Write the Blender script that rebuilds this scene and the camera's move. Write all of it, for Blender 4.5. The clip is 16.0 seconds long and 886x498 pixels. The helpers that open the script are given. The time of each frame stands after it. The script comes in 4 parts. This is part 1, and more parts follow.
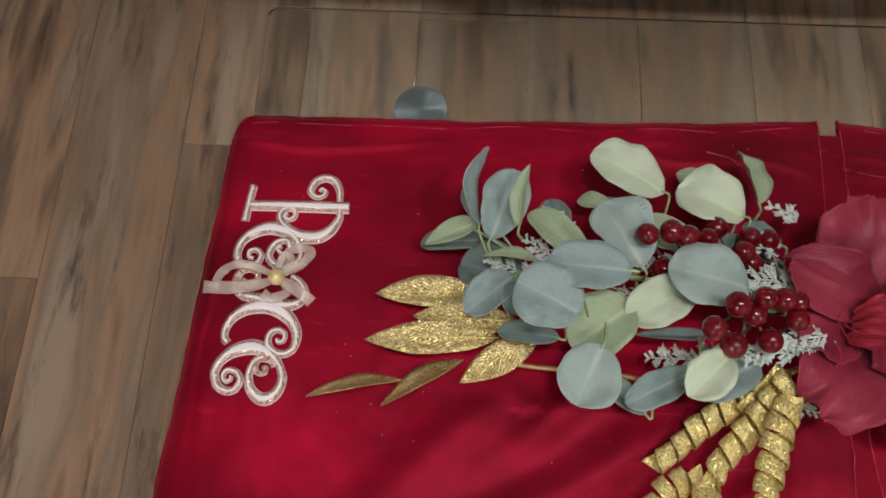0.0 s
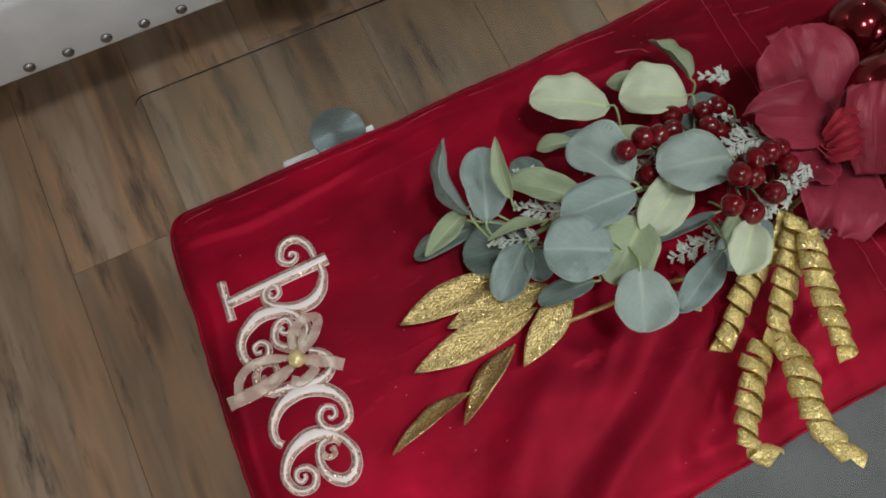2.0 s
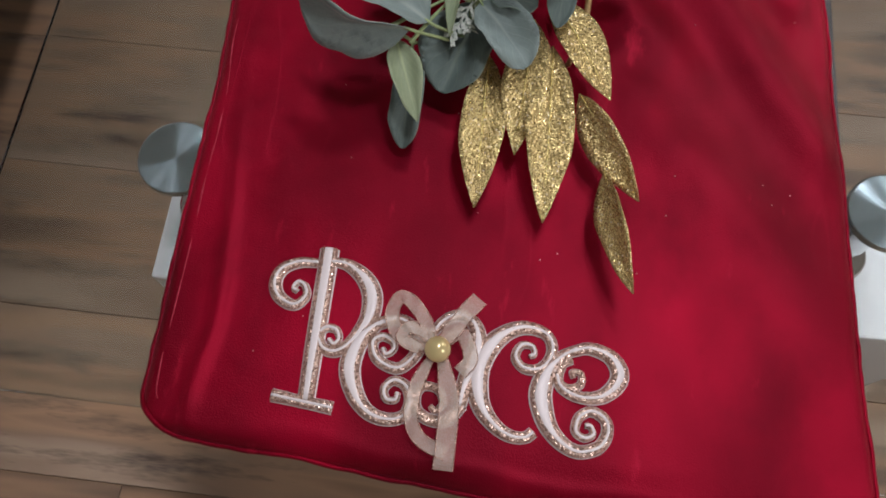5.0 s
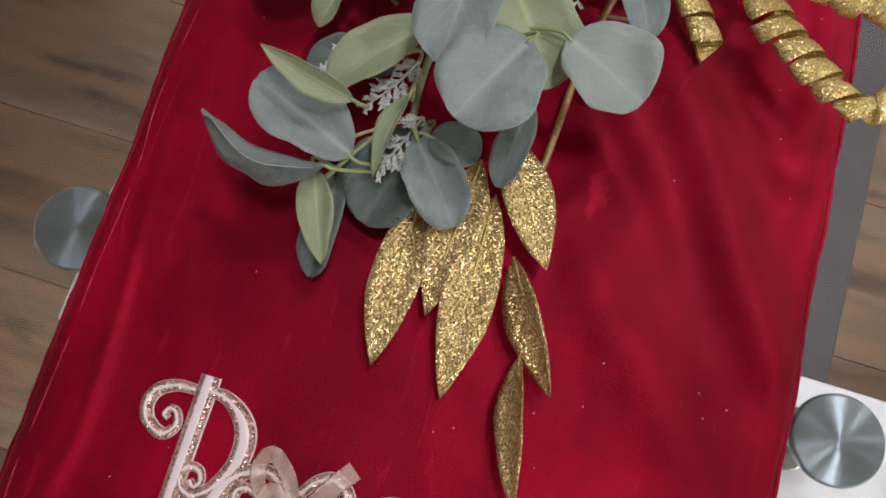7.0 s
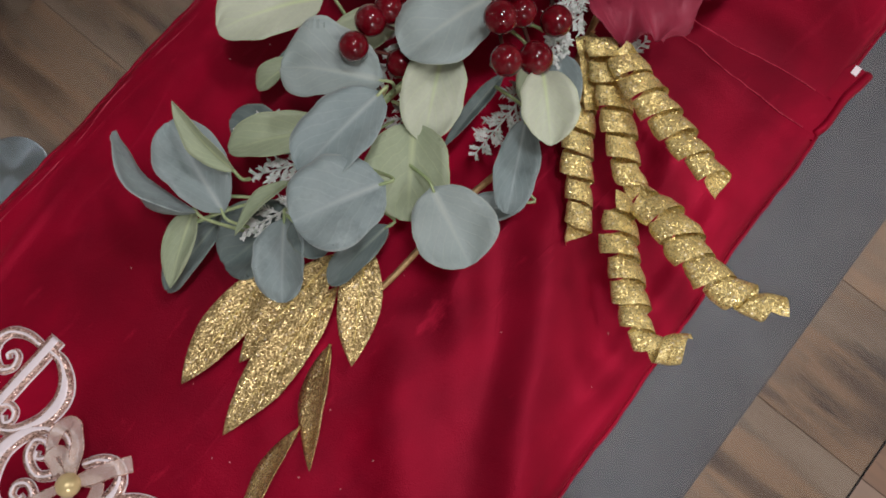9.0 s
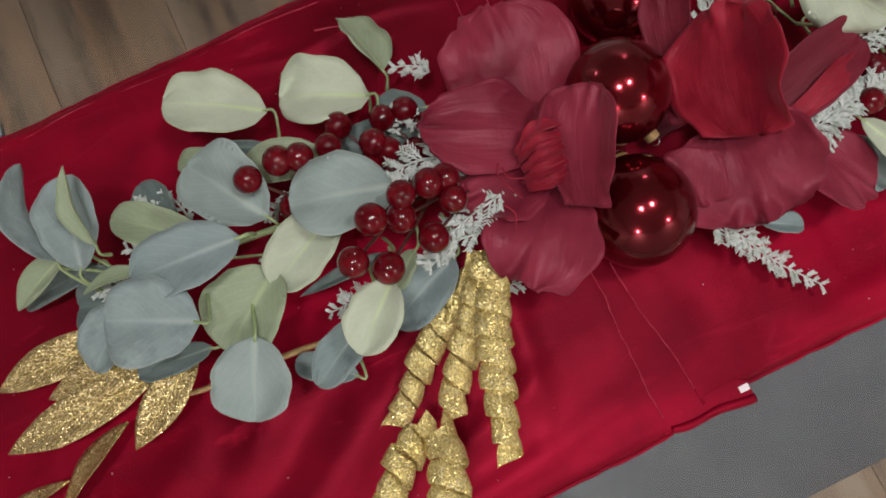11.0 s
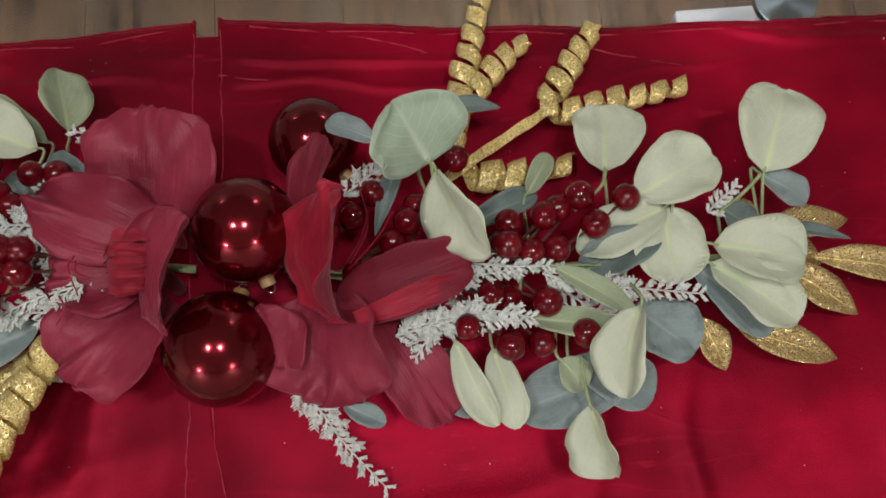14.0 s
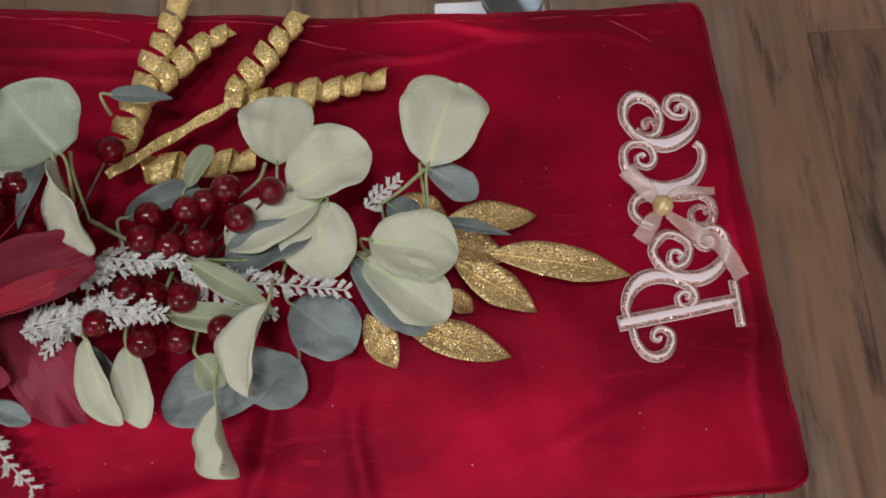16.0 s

- **Exercise brief**
Write out the whole listing exactly, and drop the pictures.

- **Answer**
Write the Blender script that rebuilds this scene and the camera's move. Write all of it, for Blender 4.5. The clip is 16.0 seconds long and 886x498 pixels. The helpers that open the script are given. The time of each frame stands after it. The script comes in 4 parts. This is part 1, and more parts follow.
0.0 s
2.0 s
5.0 s
7.0 s
9.0 s
11.0 s
14.0 s
16.0 s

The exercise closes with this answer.